## WORK TO COMPLETE:
Your task is to locate every line holding the string "with" and to copy each of them.

## DATASET SECTION:
= = =

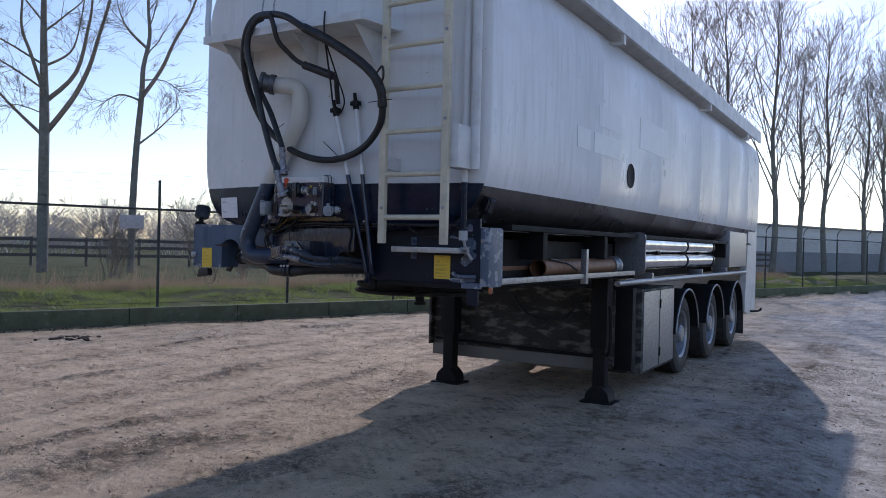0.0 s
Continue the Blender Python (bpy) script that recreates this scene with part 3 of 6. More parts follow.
def shaped_tree(label, at, right, r, stem, limbs, seed, shoots=1.7):
    """A bare tree from its trunk line and its main limbs, each as (sideways, up) steps with a spread in depth."""
    rng = random.Random(seed)
    top = thing("poplar_tree", label, "tree")
    u, w = Vector((right[0], right[1], 0)), Vector((-right[1], right[0], 0))
    tall = stem[-1][1]
    pts = [u * a + Vector((0, 0, b)) for a, b in stem]
    bm = bmesh.new()
    tube(bm, [pts[0] - Vector((0, 0, 0.3))] + pts, lambda q: r * (1.3 - 4 * q if q < 0.05 else 1.1 - 0.92 * q), 12, 4, caps=False)
    trunk = part("trunk", bm, BARK, top)
    bm = bmesh.new()
    for k, (lr, line) in enumerate(limbs):
        deep = rng.uniform(-0.5, 0.5)
        lp = [u * a + Vector((0, 0, b)) + w * (deep * math.hypot(a - line[0][0], b - line[0][1]) * 0.6) for a, b in line]
        tube(bm, lp, lambda q: max(THIN, lr * (1 - 0.75 * q)), 8, 4, caps=False)
        sprays(bm, lp, 0.013, rng, int((5 + 1.6 * sum((b - a).length for a, b in zip(lp, lp[1:]))) * shoots), 0.25, 1.15)
    for k in range(int(9 * shoots)):
        b = tall * (0.5 + 0.46 * (k + rng.random()) / 9)
        i = max(q for q in range(len(stem) - 1) if stem[q][1] <= b)
        f = (b - stem[i][1]) / (stem[i + 1][1] - stem[i][1])
        p, a = pts[i].lerp(pts[i + 1], f), k * 2.4 + rng.uniform(-0.4, 0.4)
        out = u * math.cos(a) + w * math.sin(a) + Vector((0, 0, rng.uniform(0.7, 1.5)))
        limb(bm, p, out, tall * rng.uniform(0.12, 0.2), r * 0.2, 2, rng, 5, 0.6, 0.0)
    sprays(bm, pts, 0.013, rng, int(14 * shoots), 0.4, 1.0)
    part("crown", bm, TWIG, top, "bare twiggy crown with drooping shoots", sharp=3.2)
    top.matrix_basis = pose(*at)
    return top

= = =

## RESULT OF THE EXERCISE:
Continue the Blender Python (bpy) script that recreates this scene with part 3 of 6. More parts follow.
    """A bare tree from its trunk line and its main limbs, each as (sideways, up) steps with a spread in depth."""
    part("crown", bm, TWIG, top, "bare twiggy crown with drooping shoots", sharp=3.2)